Is the Trine Baptismal formula (Matt. 28:19) inauthentic text?


I read in your literature that the Trine Baptismal formula stated by Jesus in Matt. 28:19 may not be authentic text. What is your authority for this statement?


Although its authenticity has been questioned by many serious students of Scripture, the so-called Trine Baptismal Formula, (“in the name of the Father, and of the Son, and of the Holy Spirit”) does appear in the common manuscripts from which the New Testament is translated. However “it must be remembered that the best manuscripts both of the African Old Latin and of the Old Syriac versions are defective at this point” (“baptism” Hastings Encyclopedia of Religion and Ethics).

This same entry mentions that some of the earliest church fathers (e.g. Eusebius and Justin Martyr) who quoted this passage of Scripture were not familiar with the Trine Formula; a fact which suggests strongly that the Trine Formula may have been added at a later date.

This is not conclusive evidence of itself, but it supports what we find in the rest of the New Testament, where no mention is made of the Trine Formula or of the Trinity in any form. “On the whole, then, the evidence of literary criticism is against the historical character of the traditional text of Matthew 28:19”” (Hastings).

The Apostles were sent out to preach in the name of the Lord.

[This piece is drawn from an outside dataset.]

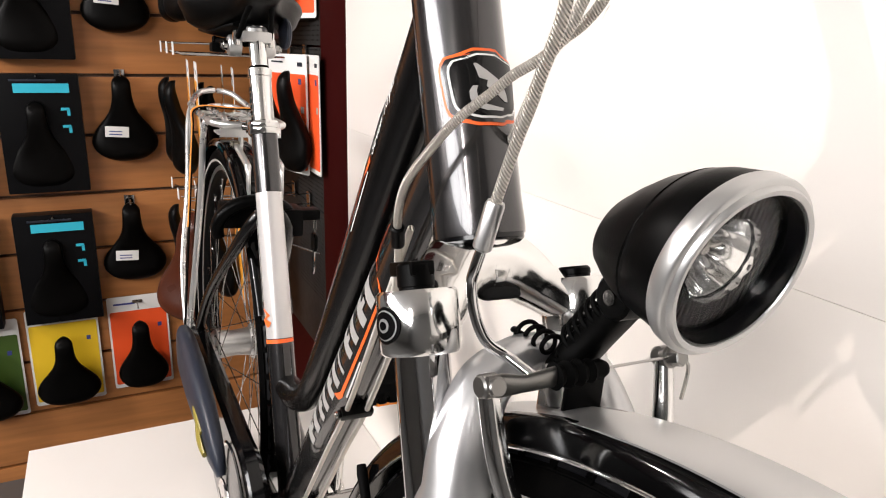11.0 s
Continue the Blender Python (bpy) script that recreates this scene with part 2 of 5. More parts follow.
def lathe(profile, seg=32, axis="y", bm=None, arc=(0, 360), close=False, mi=0):
    """Turns a profile of (radius, along) about an axis. close: the profile is a loop."""
    bm = bm or bmesh.new()
    full = abs(arc[1] - arc[0]) >= 359.9
    rings = []
    steps = seg if full else seg + 1
    for i in range(steps):
        a = radians(arc[0] + (arc[1] - arc[0]) * i / seg)
        c, s = math.cos(a), math.sin(a)
        ring = []
        for r, h in profile:
            co = {"y": (r * c, h, r * s), "z": (r * c, r * s, h), "x": (h, r * c, r * s)}[axis]
            ring.append(bm.verts.new(co))
        rings.append(ring)
    np_ = len(profile)
    for i in range(seg):
        a, b = rings[i], rings[(i + 1) % steps]
        for k in range(np_ if close else np_ - 1):
            j = (k + 1) % np_
            quad = (a[k], a[j], b[j], b[k])
            f = bm.faces.new(quad)
            f.material_index = mi
    if not full and close:
        bm.faces.new(rings[0])
        bm.faces.new(rings[-1][::-1])
    bmesh.ops.remove_doubles(bm, verts=bm.verts, dist=1e-6)
    bmesh.ops.recalc_face_normals(bm, faces=bm.faces)
    return bm


def cyl(a, b, r, seg=16, bevel=0.0, r2=None):
    """A capped cylinder from a to b, with a small chamfer."""
    a, b = V(a), V(b)
    r2 = r if r2 is None else r2
    d = (b - a).normalized()
    if bevel:
        pts = [a, a + d * bevel, b - d * bevel, b]
        rad = [r - bevel, r, r2, r2 - bevel]
    else:
        pts, rad = [a, b], [r, r2]
    return tube(pts, rad, seg)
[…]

Besides Matthew 28:19 the New Testament knows only baptism in the name of Jesus (see Acts 2:38; 8:16; 19:4; Gal. 2:27; Rom. 6:3; 1 Cor. 1:13-15). Even if the Apostles did use the “trine formula” it does not say that the three are one being or one organism, nor does it lend any credence to the common belief in the Trinity. The Apostles often spoke of the Father and the Son, but distinguished them as two separate entities. They speak of God and the Son. The Holy Spirit was also distinct, being a power which was “given” and which they “received.” (see Acts1:7-9; John 7:39).

If Jesus’ command in Matthew 28:19 was intended to extol the godhead in its association with baptism, Paul totally missed the point or flagrantly disobeyed (either of which seems entirely unlikely) for there is no evidence he complied with the command. Being the apostle to the Gentiles, he was showing the deeper meaning of baptism: the death to sin and sinful tendencies which each believer must complete.